======== Source excerpt

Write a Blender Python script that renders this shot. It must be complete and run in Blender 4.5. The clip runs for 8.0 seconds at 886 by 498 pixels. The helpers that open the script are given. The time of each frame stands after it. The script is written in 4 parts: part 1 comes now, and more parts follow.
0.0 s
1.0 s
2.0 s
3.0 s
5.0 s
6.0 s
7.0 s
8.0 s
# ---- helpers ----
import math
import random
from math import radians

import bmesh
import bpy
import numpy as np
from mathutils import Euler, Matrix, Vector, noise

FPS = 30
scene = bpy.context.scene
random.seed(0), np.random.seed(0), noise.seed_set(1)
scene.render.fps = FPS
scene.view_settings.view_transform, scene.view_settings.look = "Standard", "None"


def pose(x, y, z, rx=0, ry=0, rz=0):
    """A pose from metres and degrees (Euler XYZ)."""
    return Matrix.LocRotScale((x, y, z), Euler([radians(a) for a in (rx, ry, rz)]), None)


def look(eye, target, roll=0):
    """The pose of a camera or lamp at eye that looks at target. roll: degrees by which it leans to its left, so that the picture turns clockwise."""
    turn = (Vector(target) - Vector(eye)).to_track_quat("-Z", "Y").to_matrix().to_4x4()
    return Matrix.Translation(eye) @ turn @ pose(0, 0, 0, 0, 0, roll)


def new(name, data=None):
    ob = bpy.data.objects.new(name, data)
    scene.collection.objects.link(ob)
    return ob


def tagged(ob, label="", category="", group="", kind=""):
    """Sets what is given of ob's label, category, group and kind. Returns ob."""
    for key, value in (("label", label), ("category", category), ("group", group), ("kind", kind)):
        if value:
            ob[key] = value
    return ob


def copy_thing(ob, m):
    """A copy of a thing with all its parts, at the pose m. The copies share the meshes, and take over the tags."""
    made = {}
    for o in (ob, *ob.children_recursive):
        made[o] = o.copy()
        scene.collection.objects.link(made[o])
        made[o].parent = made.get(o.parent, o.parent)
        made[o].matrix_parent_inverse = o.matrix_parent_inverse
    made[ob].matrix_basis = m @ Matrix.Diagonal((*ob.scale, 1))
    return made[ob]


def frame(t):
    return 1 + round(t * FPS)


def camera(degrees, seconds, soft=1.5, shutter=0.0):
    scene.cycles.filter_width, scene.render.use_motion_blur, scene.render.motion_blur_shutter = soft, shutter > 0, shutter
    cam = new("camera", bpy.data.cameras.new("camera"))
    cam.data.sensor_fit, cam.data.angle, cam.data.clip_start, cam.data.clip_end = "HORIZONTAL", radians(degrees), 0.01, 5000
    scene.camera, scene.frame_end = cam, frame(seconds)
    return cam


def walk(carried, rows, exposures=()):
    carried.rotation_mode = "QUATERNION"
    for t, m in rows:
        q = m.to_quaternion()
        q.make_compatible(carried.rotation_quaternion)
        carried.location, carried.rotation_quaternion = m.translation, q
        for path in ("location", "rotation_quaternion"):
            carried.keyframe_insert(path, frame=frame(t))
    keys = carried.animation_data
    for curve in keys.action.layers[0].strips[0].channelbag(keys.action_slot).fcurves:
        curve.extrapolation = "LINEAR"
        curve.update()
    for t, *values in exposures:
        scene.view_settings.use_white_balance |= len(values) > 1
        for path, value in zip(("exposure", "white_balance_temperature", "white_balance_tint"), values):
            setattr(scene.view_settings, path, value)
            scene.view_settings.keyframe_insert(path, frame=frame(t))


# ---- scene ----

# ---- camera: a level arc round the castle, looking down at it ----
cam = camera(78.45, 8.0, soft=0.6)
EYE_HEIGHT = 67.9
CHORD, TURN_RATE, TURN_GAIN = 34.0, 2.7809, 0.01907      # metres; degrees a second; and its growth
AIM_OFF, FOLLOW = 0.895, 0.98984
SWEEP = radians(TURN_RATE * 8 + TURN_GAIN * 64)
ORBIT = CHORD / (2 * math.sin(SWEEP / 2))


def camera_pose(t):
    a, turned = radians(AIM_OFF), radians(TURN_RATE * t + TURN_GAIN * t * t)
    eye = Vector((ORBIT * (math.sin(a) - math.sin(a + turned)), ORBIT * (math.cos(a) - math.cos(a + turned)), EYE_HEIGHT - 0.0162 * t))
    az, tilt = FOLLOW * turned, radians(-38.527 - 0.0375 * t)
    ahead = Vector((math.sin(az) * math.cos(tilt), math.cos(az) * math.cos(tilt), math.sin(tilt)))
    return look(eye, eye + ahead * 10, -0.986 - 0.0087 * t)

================

▶ [What the task asks] Nothing should be left out: repeat all of the data exactly.

▶ [Exercise solution]
Write a Blender Python script that renders this shot. It must be complete and run in Blender 4.5. The clip runs for 8.0 seconds at 886 by 498 pixels. The helpers that open the script are given. The time of each frame stands after it. The script is written in 4 parts: part 1 comes now, and more parts follow.
0.0 s
1.0 s
2.0 s
3.0 s
5.0 s
6.0 s
7.0 s
8.0 s
# ---- helpers ----
import math
import random
from math import radians

import bmesh
import bpy
import numpy as np
from mathutils import Euler, Matrix, Vector, noise

FPS = 30
scene = bpy.context.scene
random.seed(0), np.random.seed(0), noise.seed_set(1)
scene.render.fps = FPS
scene.view_settings.view_transform, scene.view_settings.look = "Standard", "None"


def pose(x, y, z, rx=0, ry=0, rz=0):
    """A pose from metres and degrees (Euler XYZ)."""
    return Matrix.LocRotScale((x, y, z), Euler([radians(a) for a in (rx, ry, rz)]), None)


def look(eye, target, roll=0):
    """The pose of a camera or lamp at eye that looks at target. roll: degrees by which it leans to its left, so that the picture turns clockwise."""
    turn = (Vector(target) - Vector(eye)).to_track_quat("-Z", "Y").to_matrix().to_4x4()
    return Matrix.Translation(eye) @ turn @ pose(0, 0, 0, 0, 0, roll)


def new(name, data=None):
    ob = bpy.data.objects.new(name, data)
    scene.collection.objects.link(ob)
    return ob


def tagged(ob, label="", category="", group="", kind=""):
    """Sets what is given of ob's label, category, group and kind. Returns ob."""
    for key, value in (("label", label), ("category", category), ("group", group), ("kind", kind)):
        if value:
            ob[key] = value
    return ob


def copy_thing(ob, m):
    """A copy of a thing with all its parts, at the pose m. The copies share the meshes, and take over the tags."""
    made = {}
    for o in (ob, *ob.children_recursive):
        made[o] = o.copy()
        scene.collection.objects.link(made[o])
        made[o].parent = made.get(o.parent, o.parent)
        made[o].matrix_parent_inverse = o.matrix_parent_inverse
    made[ob].matrix_basis = m @ Matrix.Diagonal((*ob.scale, 1))
    return made[ob]


def frame(t):
    return 1 + round(t * FPS)


def camera(degrees, seconds, soft=1.5, shutter=0.0):
    scene.cycles.filter_width, scene.render.use_motion_blur, scene.render.motion_blur_shutter = soft, shutter > 0, shutter
    cam = new("camera", bpy.data.cameras.new("camera"))
    cam.data.sensor_fit, cam.data.angle, cam.data.clip_start, cam.data.clip_end = "HORIZONTAL", radians(degrees), 0.01, 5000
    scene.camera, scene.frame_end = cam, frame(seconds)
    return cam


def walk(carried, rows, exposures=()):
    carried.rotation_mode = "QUATERNION"
    for t, m in rows:
        q = m.to_quaternion()
        q.make_compatible(carried.rotation_quaternion)
        carried.location, carried.rotation_quaternion = m.translation, q
        for path in ("location", "rotation_quaternion"):
            carried.keyframe_insert(path, frame=frame(t))
    keys = carried.animation_data
    for curve in keys.action.layers[0].strips[0].channelbag(keys.action_slot).fcurves:
        curve.extrapolation = "LINEAR"
        curve.update()
    for t, *values in exposures:
        scene.view_settings.use_white_balance |= len(values) > 1
        for path, value in zip(("exposure", "white_balance_temperature", "white_balance_tint"), values):
            setattr(scene.view_settings, path, value)
            scene.view_settings.keyframe_insert(path, frame=frame(t))


# ---- scene ----

# ---- camera: a level arc round the castle, looking down at it ----
cam = camera(78.45, 8.0, soft=0.6)
EYE_HEIGHT = 67.9
CHORD, TURN_RATE, TURN_GAIN = 34.0, 2.7809, 0.01907      # metres; degrees a second; and its growth
AIM_OFF, FOLLOW = 0.895, 0.98984
SWEEP = radians(TURN_RATE * 8 + TURN_GAIN * 64)
ORBIT = CHORD / (2 * math.sin(SWEEP / 2))


def camera_pose(t):
    a, turned = radians(AIM_OFF), radians(TURN_RATE * t + TURN_GAIN * t * t)
    eye = Vector((ORBIT * (math.sin(a) - math.sin(a + turned)), ORBIT * (math.cos(a) - math.cos(a + turned)), EYE_HEIGHT - 0.0162 * t))
    az, tilt = FOLLOW * turned, radians(-38.527 - 0.0375 * t)
    ahead = Vector((math.sin(az) * math.cos(tilt), math.cos(az) * math.cos(tilt), math.sin(tilt)))
    return look(eye, eye + ahead * 10, -0.986 - 0.0087 * t)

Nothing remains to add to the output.